Wireless is dominated by a few carriers that continue growing, NCTA said. “Since 2001, more than a dozen mergers or acquisitions took place -- several involved small and medium sized carriers who were acquired by larger carriers,” the association said. “The spectrum concentration, while perhaps justifiable on a case-by-case basis, is culminating in ways that are disastrous to rural consumers.” The NTCA also said the merger would be harmful to roaming, since many small carriers depend on Alltel. “If Verizon acquires Alltel, that precarious balance shifts; all other carriers will be forced to depend on Verizon for nationwide access, but Verizon will not be dependent on other carriers,” the association said.
OPASTCO and the Rural Independent Competitive Alliance raised similar concerns about Alltel’s importance to roaming. “The loss of Alltel Wireless as a roaming partner for rural wireless carriers and the increased market power that the post-merger Verizon Wireless will possess could result in rural wireless carriers paying unjust and unreasonable roaming rates that far exceed the costs incurred by Verizon Wireless in providing the service,” the groups said.
The International Brotherhood of Electrical Workers said the deal should be approved only if Verizon Wireless agrees to adopt policies protecting all workers, including contractors’, from radio-frequency exposure. “Verizon routinely powers down their antenna when their employees are in close proximity to… RF transmitters,” the IBEW said. “This safeguard is not provided by Verizon Wireless to our IBEW membership or third-party workers.”
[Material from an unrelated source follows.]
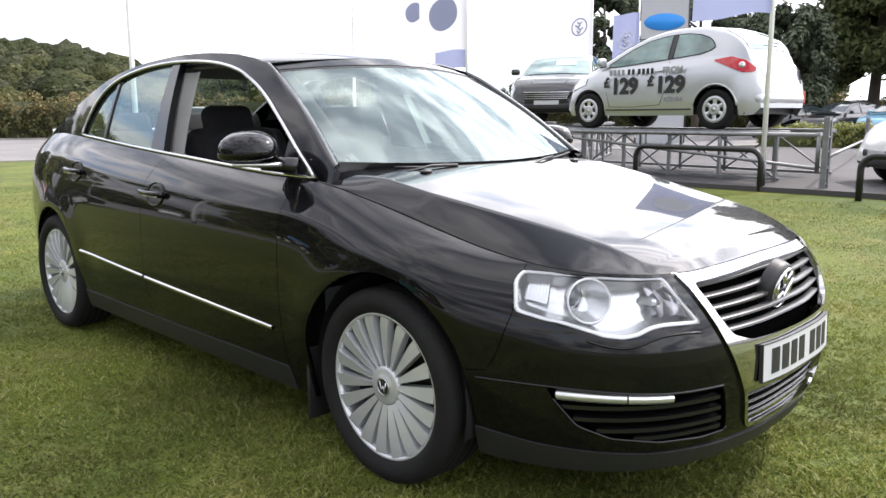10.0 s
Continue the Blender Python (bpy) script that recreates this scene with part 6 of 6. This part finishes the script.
for tx, y, z, s, mat in (("£", -0.83, 0.65, 0.21, INKBLACK), ("129", -0.68, 0.545, 0.335, INKBLACK), ("£", 0.00, 0.65, 0.21, INKBLACK), ("129", 0.15, 0.545, 0.335, INKBLACK), ("FROM", 0.27, 0.825, 0.13, INKGREY), ("MONTH", 0.30, 0.415, 0.085, INKGREY)):
    text_mesh(tx, s, on_flank(y, z), mat, ka, "lettering", "vinyl lettering")
for y0, count, mat in ((-0.69, 4, INKGREY), (-0.34, 2, INKBLACK), (-0.15, 4, INKBLACK)):
    for k in range(count):
        bm = box(bmesh.new(), (0.004, 0.052, 0.085), (0.838, y0 + 0.079 * k, 0.868), None, 0.001, 1)
        part("lettering_bar", bm, mat, ka, "plain bar of vinyl", smooth=False)
FI = pose(12.05, 7.2, rise(12.05, 7.2) + 0.85, 0, 0, heading(-0.90, -0.43))
FI_TOP = ((-1.98, 0.50), (-1.95, 0.62), (-1.86, 0.74), (-1.60, 0.86), (-1.20, 0.945), (-0.9, 0.975), (1.0, 1.02), (1.7, 1.02), (1.90, 0.96), (1.98, 0.85))
FI_ROOF = ((-1.20, 0.92), (-0.95, 1.06), (-0.65, 1.23), (-0.35, 1.375), (-0.05, 1.455), (0.35, 1.485), (0.85, 1.465), (1.30, 1.385), (1.60, 1.25), (1.80, 1.08), (1.90, 0.95))
fi = road_car("dark_hatchback", "dark grey hatchback with a wide grille on a steel stand", FI, GREYPAINT, 3.97, 1.74, 1.49, -1.24, 1.25, FI_TOP, FI_ROOF, r=0.305, c_pillar=0.42, pillars=((0.18, 0.24),), screen=(-1.06, -0.27), back=(1.28, 1.72), glass=SKYLITGLASS)
for sgn in (1, -1):
    part("bonnet_crease", tube(bmesh.new(), [(sgn * x, y, z) for x, y, z in ((0.34, -1.80, 0.800), (0.42, -1.55, 0.893), (0.50, -1.25, 0.962), (0.54, -1.02, 0.985))], 0.010, 6), GREYPAINT, fi)
part("bumper_intake", box(bmesh.new(), (1.30, 0.10, 0.16), (0, -1.955, 0.33), None, 0.05, 3), INK, fi, "black lower bumper intake")
bm = prism(bmesh.new(), [(-0.50, 0.62), (0.50, 0.62), (0.40, 0.46), (-0.40, 0.46)], -2.02, -1.96)
part("front_grille", bm, INK, fi, "wide dark trapezoid grille", smooth=False)
for z in (0.49, 0.53, 0.57, 0.61):
    part("grille_bar", tube(bmesh.new(), [(-0.44 - (z - 0.53) * 0.4, -2.025, z), (0.44 + (z - 0.53) * 0.4, -2.025, z)], 0.008, 6), CHROME, fi)
bm = box(bmesh.new(), (0.42, 0.012, 0.20), (0, 0, 0), pose(0.15, -0.64, 1.262, -60, 0, 0), 0.003)
part("screen_card", bm, PAPER, fi, "white card behind the windscreen", smooth=False)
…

A few commenters endorsed the merger. The Small Business and Entrepreneurship Council called the deal “a positive development for entrepreneurs and small businesses.” The group called the U.S. wireless market highly competitive. “Mergers, particularly in a competitive, dynamic market, can create opportunities for reducing costs and making efficiency gains that benefit customers -- both individuals and businesses -- and to make investments that can improve and enhance products and services,” it said.
The deal will “accelerate the development and adoption of high-speed wireless technologies, opening the door for a new generation of Internet services,” said the libertarian Pacific Research Institute. “By increasing the availability of these technologies, the combination will enhance demand for advanced broadband and spur content providers to offer consumers more choices and lower prices.”